The stock market has run into quite a brick wall this autumn, with volatility surging for September. Undoubtedly, it’s an uneasy time to be a new investor while rates continue to move higher. Though higher rates aren’t great news, I still think Canadian investors should play the long game and pick up bargains as they see fit.
Like it or not, most of the money tends to be made during times of fear and panic. After the recent slide in the TSX Index, it’s arguably a great time to buy stocks of companies that may be unfairly punished, primarily due to overblown fears about a looming recession and the implication of much higher rates.
In this piece, we’ll take a few steps back and look at two proven market outperformers in Berkshire Hathaway (NYSE:BRK.B) and Fairfax Financial Holdings (TSX:FFH). Indeed, Berkshire is run by the legendary Warren Buffett, while Fairfax has Canada’s version of Warren Buffett in Prem Watsa running the show.
Despite recent market volatility, shares of Berkshire and Fairfax are fresh off all-time highs and could have the means to make new highs, even as broader markets slip further into a correction or bear market. It’s never a good idea to buy stocks based on what others believe is in for the economy. Instead, it can pay dividends to pick individual companies that have the means to do relatively decent in good times and recessionary, inflationary environments like the one we find ourselves in currently.

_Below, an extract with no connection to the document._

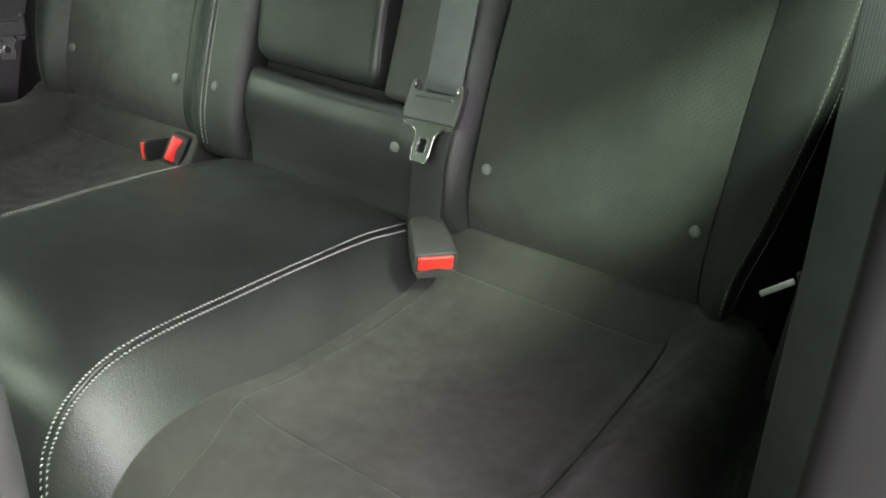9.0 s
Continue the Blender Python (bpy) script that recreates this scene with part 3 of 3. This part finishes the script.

In short, rates and recession worries could paralyze other investors in fear. But that’s exactly when it’s time for contrarian DIY investors to shine. Without further ado, let’s weigh in on whether Berkshire or Fairfax is the better bet for the next two years and beyond.
Berkshire Hathaway is one of the stocks you can buy for your TFSA (Tax-Free Savings Account) and forget you own it. Indeed, the stock isn’t immune from choppy moves. It can really make waves, even when the rest of the market is trending higher. During such times, critics are sure to come out, asking if Warren Buffett and his firm still have it.
Over the past year, Berkshire has really performed well, surging around 23% over the timespan. More recently, shares slipped over 7% as a part of a broader market pullback. I view the dip as a buying opportunity for long-term investors who want to do well, not just for the next few years, but for the next few decades.
Berkshire plays the really long game, and with more than enough liquidity to buy a bargain should market valuations continue to contract into year’s end, Berkshire is a unique way to plough through this new era of higher interest rates. All considered, Berkshire is a great buy here.
Fairfax Financial Holdings
Fairfax stock is in the middle of one of its hottest multi-year runs in recent memory. The stock is up a whopping 74.8% over the past year. And after another big up day (shares rose 1.5% on Wednesday), I think Fairfax is a freight train that cannot be stopped.
Like Berkshire, Fairfax is known to make very smart value investments. The acquisition of Recipe Unlimited was, in my opinion, incredibly wise.
Looking ahead, Fairfax seems to have all the tools to conquer a period of sluggish economic growth. Arguably, Prem Watsa will have more opportunities to pursue deals at a discount if stocks continue their descent from here.
Better buy: Berkshire or Fairfax shares?
I like Berkshire Hathaway just a tad more than Fairfax after its latest pullback. Should FFH stock be in for a correction, I’d also consider picking up a few shares. For now, Berkshire stock looks primed to nibble on recent weakness.